Options and recommended configuration
The 2018 Audi RS5 starts at $69,900, a nearly 50 percent premium over the base A5. Considering it has nearly twice the horsepower, that seems like a fair bargain. But brace yourself because that's just the beginning.
You'll want to add another $2,600 for the Navigation package, which includes the bigger MMI interface and Audi's all-digital Virtual Cockpit display. $3,350 gets you the Dynamic package, with the adaptive suspension and sport exhaust, while a further $6,000 adds on ceramic brakes and bumps the top speed from 155 to 174. (Not necessary for those of you living near Phoenix.) Dynamic steering is $1,150 more.
$3,300 unlocks the driver-assistance package, including modern necessities like adaptive cruise and Audi's semi-autonomous traffic jam assist system.
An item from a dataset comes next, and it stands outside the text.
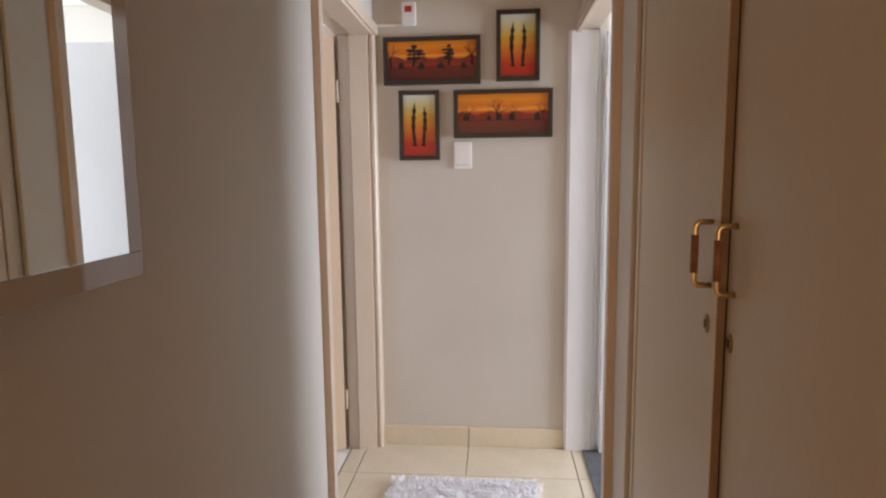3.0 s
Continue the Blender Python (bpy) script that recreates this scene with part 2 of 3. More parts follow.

The excellent B&O system is $950 extra (worth it) and you can still spend thousands more on various wheel and appearance options should you choose to.
The cars I tested were in the $80,000 range, and that's about what you should budget for a car like this, though I'll need to put some further testing in before I can safely recommend which of the various dynamic options are worth your cash.
Oh, one other thing to consider -- a two-door RS5 Coupe won't be your only option for long. A new 2019 Audi RS5 Sportback debuted at the New York Auto Show in March, and it'll arrive at dealers in the second half of 2018 wearing sleek 'four-door coupe' bodywork. It should be priced similarly and feature near-identical performance, but its five-door hatchback shell will afford better rear-seat access and superior cargo space.
The two-door Audi RS5 is an impressive thing and the closest thing you can get to a modern version of the epic Quattro Coupe - at least until the company puts that epic Sport Quattro concept into production. The RS5, however, is infinitely more refined and poised, more all-weather Autobahn-burner than outright gravel-meister. Still, making a car this big move this quick is an impressive feat, and the lucky few who put one of these in their garage have something special ahead - especially if they pick that green.